A UC Santa Cruz Live in Silicon Valley Alumni Event
SANTA CLARA CAMPUS—Imagine owning all your health data and being the only one to control how it’s used and who has access to it. What would it be like to bring your personal genomic data along on a doctor’s visit to help chart out your targeted treatment plan or upload decades of your health data via your phone?
“Patients are becoming consumers,” said panelist Sam De Brouwer, a cofounder at doc.ai, a Silicon Valley startup that has created a digital platform based on secure blockchain technology and deep learning computations on quantified biology to develop predictive analytics and personal health insights.
De Brouwer was one of four panelists at a recent gathering of UC Santa Cruz Live in Silicon Valley, a quarterly event for alumni of UC Santa Cruz and UCSC Silicon Valley Extension. She joined entrepreneurs, an investor and UC professors in a wide-ranging discussion about how new technologies are revolutionizing healthcare. It is changing the relationship patients have with their own personal health data.
“We’re seeing more cross-collaboration of academia and entrepreneurship,” said panelist Kimberly MacPherson, a UC Berkeley School of Public Health professor and executive director of Health Management at the Haas School of Business. There is a need for a cultural shift in how people see their own data so that it will be increasingly available for important research.
This complex convergence of information technologies and life science technologies is an interesting them for investors, according to panelist Greg Yap, a partner at Menlo Ventures. The field of digital health, however, has been challenging for funders. Yap predicted that the value of some of these digital plays will start to emerge over the next 12-24 months.
“I do think this next year the ability to drive the convergence of these massive streams of data to really get patients to change behavior, and to be able to generate better outcomes—the concept of digital therapeutics—is finally starting to bear fruit,” Yap said.

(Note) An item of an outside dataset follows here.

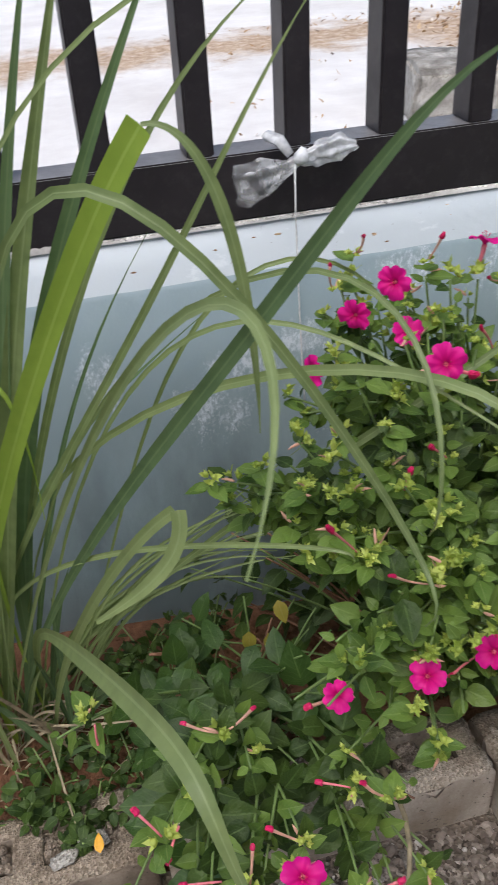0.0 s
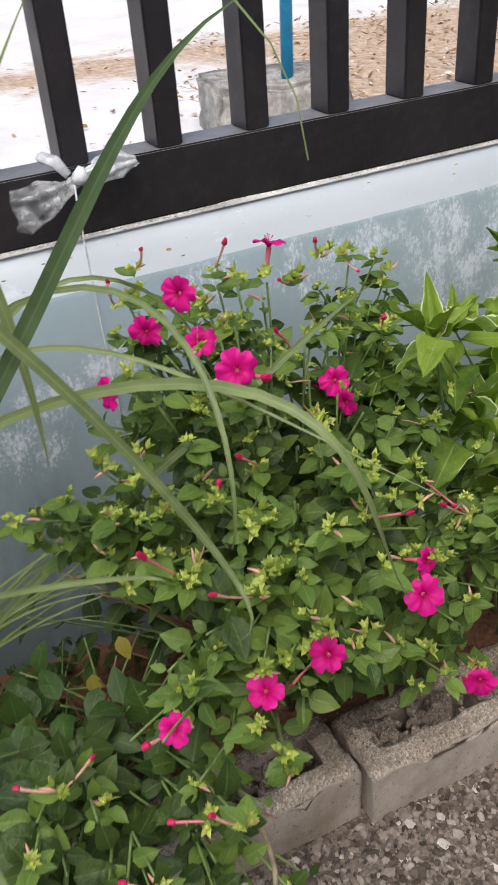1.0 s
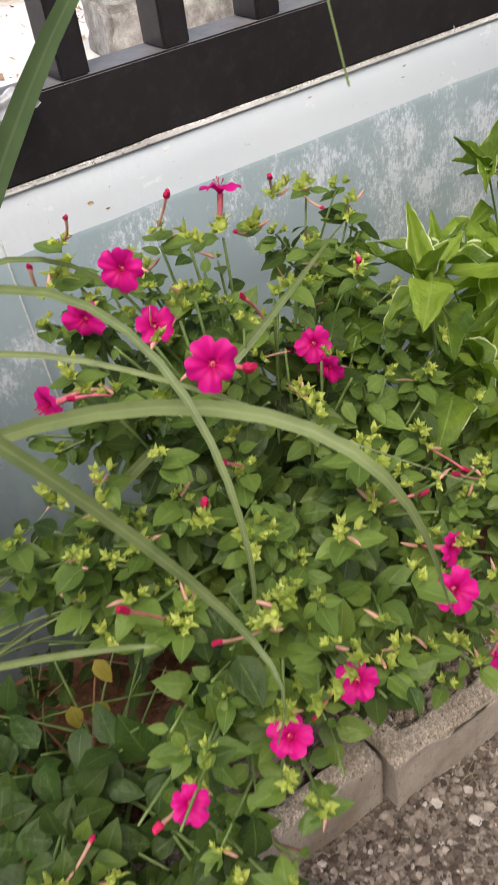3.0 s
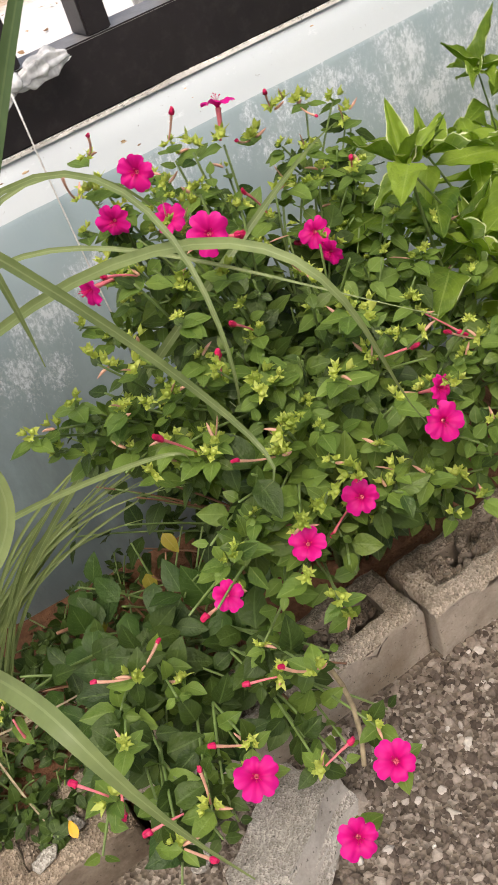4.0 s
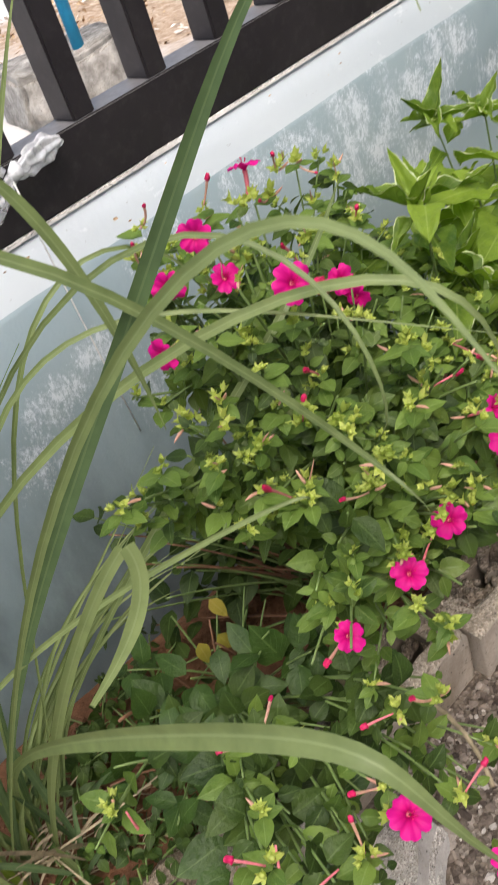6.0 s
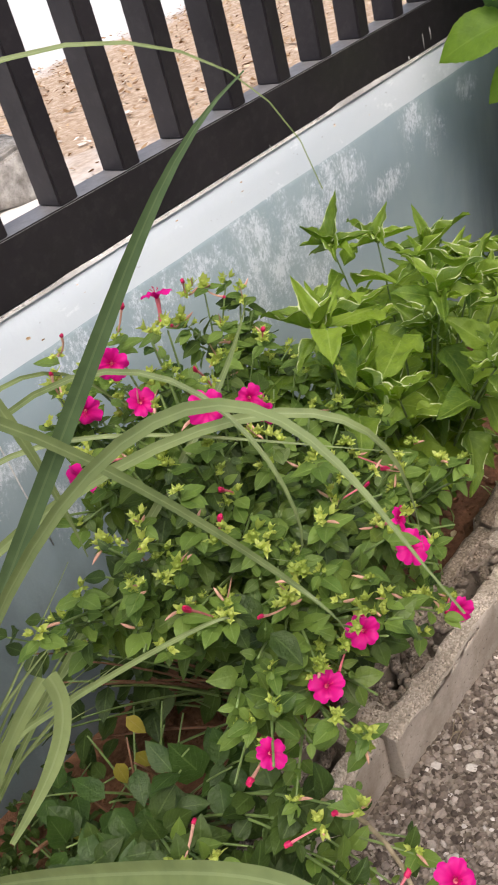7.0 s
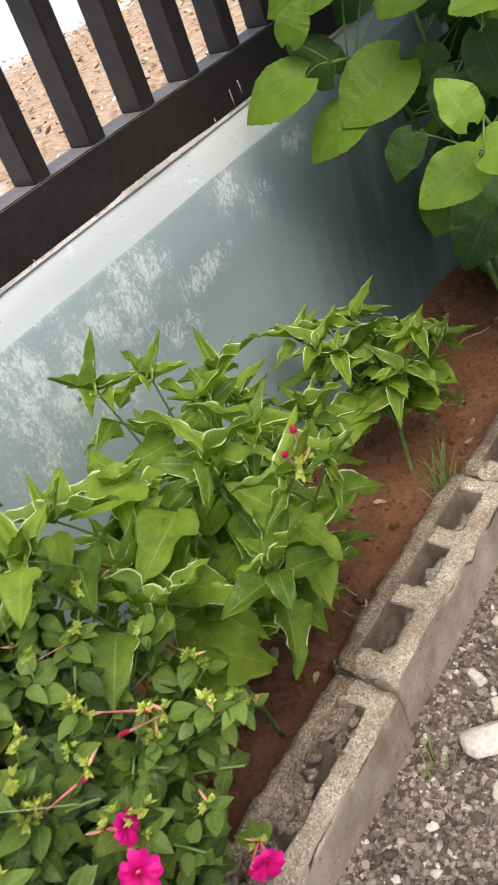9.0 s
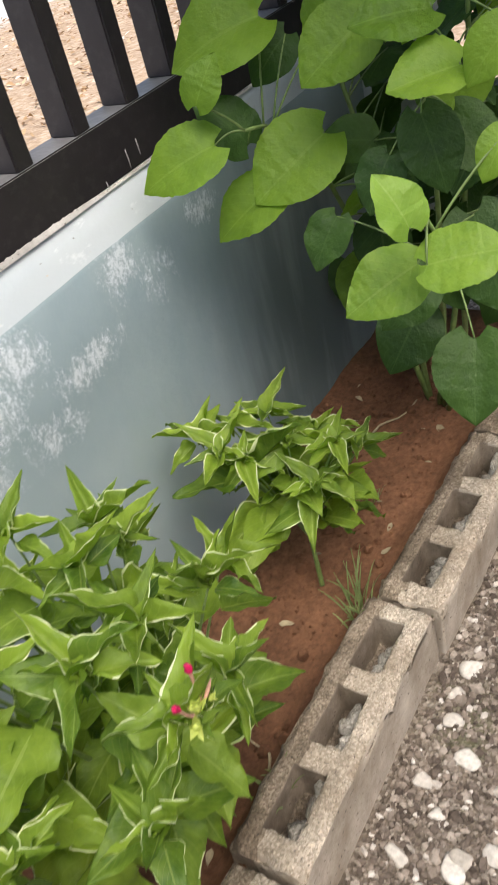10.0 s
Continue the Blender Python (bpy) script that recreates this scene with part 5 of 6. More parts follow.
def seedling(name, base, label, tips, size, seed, nodes, buds=(), bare=0.45, wide=()):
    b = Plant(name, base, label, "plant", seed, (LEAF_YOUNG, LEAF_CURL, LEAF_STAR), M["young_leaf"])
    fork = Vector(base) + Vector((0.0, 0.0, 0.11 if bare > 0.6 else 0.0))
    if bare > 0.6:
        b.stem([base, Vector(base) + Vector((0.006, 0.004, 0.06)), fork], 0.0042, 0.0034, M["stem"])
    for k, p in enumerate(tips):
        first = k == 0 and bare < 0.6
        b.shoot(p, size * b.rng.uniform(0.85, 1.1), nodes + (4 if first else 0), 0.5 if first else bare - (0.35 if bare > 0.6 else 0), fork, 0.35, 0.0034, out=1.15, top_small=0.6, stalk_part=0.24, flat=0.1)
        for q in range(5):
            a = q * 1.26 + b.rng.uniform(-0.3, 0.3)
            b.spots.append((Vector(p), Vector((math.cos(a) * 0.8, math.sin(a) * 0.8, b.rng.uniform(-0.1, 1.0) if bare < 0.6 else b.rng.uniform(-0.35, 0.5))), Vector((-math.cos(a), -math.sin(a), 0.6)), size * b.rng.uniform(0.55, 0.95), 2))
    for k in range(len(b.spots)):
        if b.spots[k][4] == 0 and b.rng.random() < 0.50:
            b.spots[k] = b.spots[k][:4] + (1,)
    for p, go, big in wide:
        b.stem([fork, Vector(p).lerp(fork, 0.35) + Vector((0, 0, 0.03)), p], 0.003, 0.0016, M["stem"])
        piece("leaf", b.rng.choice(LEAF_YOUNG), b.local(orient(p, go, (-0.25, -0.45, 1.0), big)), b.ob)
    for p, go in buds:
        piece("closed_flower", TUBE_SHUT[0], b.local(orient(p, go)), b.ob, "magenta flower bud on a red tube")
        b.head(Vector(p) - Vector((0, 0, 0.004)))
    b.finish(420, joined=False)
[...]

At doc.ai, which recently closed a $10 million offering with investors, people will be able to upload their health data securely and make it available to researchers to benefit treatments. The data is secure via a global network of computers. The platform plans to bring together buyers of information such as researchers and the people who want to add their health data into the available pool as a donation or for a price.
“I believe in the value of medical data and the value I generate through my data is almost a civil right,” De Brouwer said. “That value should be mine.”
Another panelist, David Deamer, a UCSC professor, invented the central technology licensed by Oxford Nanopore Technology for analyzing DNA, RNA, proteins, and small molecules. ONT, which can analyze the genome of relatively simple bacteria and fungi, is working on a way to upload your genome via cell phone so it can be analyzed via the internet.
“I can carry my genome into the doctor’s office and have him or her plug it in and compare it with tens of thousands of others and see where I differ,” Deamer said. He found out he was pre-diabetic. “I would’ve like to know that as a teenager.”
It’s exciting to see the opportunities, but the challenge “is really about finding the right link to customer needs,” Yap said. “How is this going to really fit a customer need? Where is that addressing a burning need…given the market dynamics today? That’s going to differentiate the winners from the losers in these spaces.”